The only half-interesting films opening this weekend are Lars von Trier‘s Melancholia and Willliam Monahan‘s London Boulevard. Interesting failures, I mean. Which I’d rather see any day of the week over stuff like The Immortals and Jack and Jill.
Boulevard starts nicely but doesn’t come together. The second half is a mess, but it’s the kind of floundering mess that only a person of talent and vision (i..e, director-writer William Monahan) could create. Melancholia has flashes of brilliance, but is mostly morose and enervated. But it’s “out there,” at least, and that’s always worth a looksee.
Monahan’s film “is more concerned with style than story,” I wrote last month. “It feels oddly misshapen and off-balance at times. It devolves into a bloody body-drop festival about halfway through, the color looks oddly washed out and Monahan uses The Yardbird’s “Heartful of Soul” on the soundtrack three times. It’s telling or curious that Monahan casts himself (or someone who looks an awful lot like him) as a Knightley-stalking paparazzo who stares but never shoots.”
I’ve posted my Cannes Film Festival Melancholia review twice now, but maybe if I re-arrange the graphs it’ll seem fresher.
Melancholia “is a stylishly nutso, half-intriguing, semi-bombastic ensemble piece about despair in the face of eventual ruination. It’s never ‘boring’ but only rarely gripping. It’s Von Trier, after all, but when all is said and done it’s basically a downhill swamp-trudge with tiny little pop-throughs from time to time.
“It’s a morose, meditative in-and-outer that begins stunningly if not ecstatically and concludes…well, as you might expect a film about the end of the world to wrap itself up.
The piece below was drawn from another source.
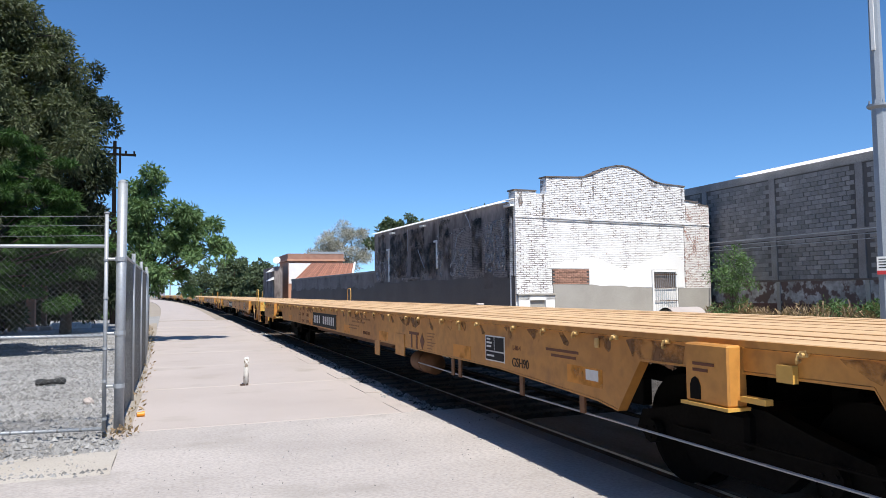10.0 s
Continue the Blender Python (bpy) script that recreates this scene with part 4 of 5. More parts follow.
for k, p in enumerate((((13.3, 5.4), (13.25, 4.9), (13.35, 4.1)), ((5.0, 5.5), (4.6, 5.1), (4.4, 4.75)), ((5.3, 4.7), (6.0, 4.5), (6.3, 3.9)), ((11.6, 4.1), (11.1, 3.5), (10.6, 3.0)))):
    part("loose_cable", bent([(a, .06, b) for a, b in p], .022), GREY_POLE, side)
roof = part("roof", boxes((1.7, 20.2, -11.6, -.1, 5.66, 5.7)), GALV, side)
roof.matrix_basis = pose(0, 0, 0, 0, 0, 0)
# edge made translucent so the eave shows as a bright line
part("roof_edge", boxes((-.02, 20.3, -.1, .16, 5.685, 5.7)), translucent(material("white_sheet_edge", (.75, .77, .8), (.6, .6, .62), .4), (.97, .97, .97), .85), roof)
for s in (.35, 10.7, 16.0):
    part("rafter_end", boxes((s - .3, s + .3, .0, .2, 5.36, 5.46)), WHITE_PAINT, side)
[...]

“‘It isn’t about the end of the world but a state of mind,’ Von Trier said during last May’s Cannes press conference. My thinking exactly. But it’s also a more striking thing for where it starts and what it attempts than how it plays.
“And yet I believe it’s the best…make that the gloomiest, most ambitious and craziest film Kirsten Dunst has ever starred in. Way bolder than Eternal Sunshine of the Spotless Mind. It’s kind of La Notte-esque, now that I think about it. Dunst pretty much scowls all through Melancholia and does three nude scenes. What I really mean, I suppose, is that she’s never operated in such a dark, fleshy and grandiose realm.
“I felt elation only in the very beginning, and somewhat at the very end. But otherwise it mostly felt like a meditative slog. It’s not without its intrigues but it lacks tension and a through-line and a story, really, of any kind.
“After the stunning, tableau-like, slow-motion opening, Melancholia gets down to basic business. Situation, circumstance, character, mood.
“Justine (Dunst) is getting married to Michael (Alexander Skarsgard) and her control-freak sister Claire (Charlotte Gainsbourg) has orchestrated the wedding with her husband’s (Keifer Sutherland) money, and not the funds of Dunst’s father (John Hurt). Charlotte Rampling has a couple of scenes as Dunst’s blunt, cynical mom.
“But right after the wedding Justine slips into gloom-head nihilism and suddenly stops being attentive to Skarsgaard and starts meandering and moping around and fucking some guy (Brady Corbet) she barely knows near a golf course sandtrap.
“Did I mention that the Earth is apparently on some kind of collision course with a planet called Melancholia, which has recently emerged from behind the sun? And that no one turns on a TV news station throughout the whole film, and that Gainsbourgh goes online only once?
“The movie is never ‘boring’ but only rarely gripping. It’s Von Trier, after all, but when all is said and done it’s basically a downhill swamp-trudge with tiny little pop-throughs from time to time.
“There’s an overhead tracking shot of two horseback riders galloping down a trail during a foggy morning that’s heartstoppingly beautiful. That plus the beginning I will never, ever forget.
“Death dance, death art…when worlds collide. Von Trier had a mildly intriguing idea here but didn’t know what to do with it, or he perhaps didn’t care to try. All he does is riff about how tradition and togetherness are over and very few of us care. My sense is that Von Trier experimented and jazz-riffed his way through most of the filming.
“All I know is that I feel the way Dunst’s Justine feels during most of the film, and I’m not dealing with the end of the world. Vaguely scared, unsettled…something’s coming.”